Directions for this task. In the lines below, output everything from the first line through the line containing "pinkish stone beside" exactly as it is. Pictures are not part of the output.

Dataset section.

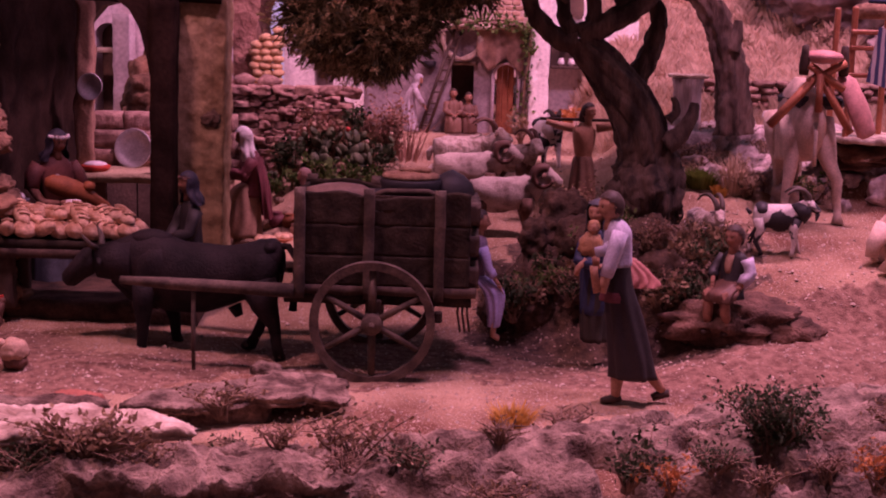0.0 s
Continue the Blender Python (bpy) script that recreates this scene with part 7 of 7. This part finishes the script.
# rubble beside the yard, left of the flower bed
for i in range(46):
    x, y = er.uniform(-0.33, 0.16), er.uniform(2.08, 2.42)
    if abs(x - 0.05) < 0.13 and y < 2.36 and x > -0.06:
        continue
    r = er.uniform(0.006, 0.017)
    g = Geo()
    g.ball((x, y, ground_z(x, y) + r * 0.4), (r * 1.2, r, r), 0, 0.3, 1.7, er.uniform(0, 99))
    whole("rock", g, M_STONE, (x, y, ground_z(x, y)), "small pinkish stone beside the flower bed", "rock", "stones of the flower bed")

# gravel, past counting
gr = random.Random(3)
vs, fs = [], []


def pebble(x, y, z, r):
    i = len(vs)
    a = gr.uniform(0, 6)
    for dx, dy, dz in ((1, 0, 0), (0, 1, 0), (-1, 0, 0), (0, -1, 0), (0, 0, 0.8), (0, 0, -0.6)):
        q = r * gr.uniform(0.7, 1.3)
        vs.append((x + (dx * math.cos(a) - dy * math.sin(a)) * q, y + (dx * math.sin(a) + dy * math.cos(a)) * q, z + dz * q))
    fs.extend([(i + p, i + (p + 1) % 4, i + 4) for p in range(4)] + [(i + (p + 1) % 4, i + p, i + 5) for p in range(4)])


for _ in range(26000):
    x, y = gr.uniform(-1.3, 0.95), gr.uniform(1.2, 1.85) if gr.random() < 0.75 else gr.uniform(1.85, 2.9)
    if -0.70 < x < -0.28 and 1.68 < y < 2.4:
        continue
    pebble(x, y, rough_ground(x, y), 0.0007 + 0.0022 * gr.random() ** 3)
for _ in range(1500):
    x, y = gr.uniform(-1.3, 0.95), gr.uniform(1.3, 2.6)
    if -0.72 < x < -0.28 and 1.66 < y < 2.4:
        continue
    pebble(x, y, rough_ground(x, y) + 0.001, 0.0018 + 0.0032 * gr.random() ** 3)
whole("gravel", Geo().add(vs, fs), mat("gravel_stone", (0.26, 0.185, 0.14), (0.56, 0.45, 0.36), 0.9, 60, 400, 0.3, 0.002), (0, 0, 0), "loose fine gravel scattered over the sand", "gravel", kind="stuff")

# ---- plants ----
M_DRY = leafmat("dry_leaf", (0.16, 0.10, 0.055), (0.36, 0.25, 0.15))
M_STRAW = leafmat("straw", (0.38, 0.27, 0.18), (0.62, 0.48, 0.35))
M_RUSTGRASS = leafmat("rust_grass", (0.20, 0.095, 0.065), (0.42, 0.24, 0.17))
M_GREENLEAF = leafmat("green_leaf", (0.045, 0.075, 0.020), (0.16, 0.21, 0.06))
M_DARKLEAF = leafmat("dark_shrub_leaf", (0.030, 0.040, 0.018), (0.085, 0.10, 0.05))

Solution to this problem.
0.0 s
Continue the Blender Python (bpy) script that recreates this scene with part 7 of 7. This part finishes the script.
# rubble beside the yard, left of the flower bed
for i in range(46):
    x, y = er.uniform(-0.33, 0.16), er.uniform(2.08, 2.42)
    if abs(x - 0.05) < 0.13 and y < 2.36 and x > -0.06:
        continue
    r = er.uniform(0.006, 0.017)
    g = Geo()
    g.ball((x, y, ground_z(x, y) + r * 0.4), (r * 1.2, r, r), 0, 0.3, 1.7, er.uniform(0, 99))
    whole("rock", g, M_STONE, (x, y, ground_z(x, y)), "small pinkish stone beside the flower bed", "rock", "stones of the flower bed")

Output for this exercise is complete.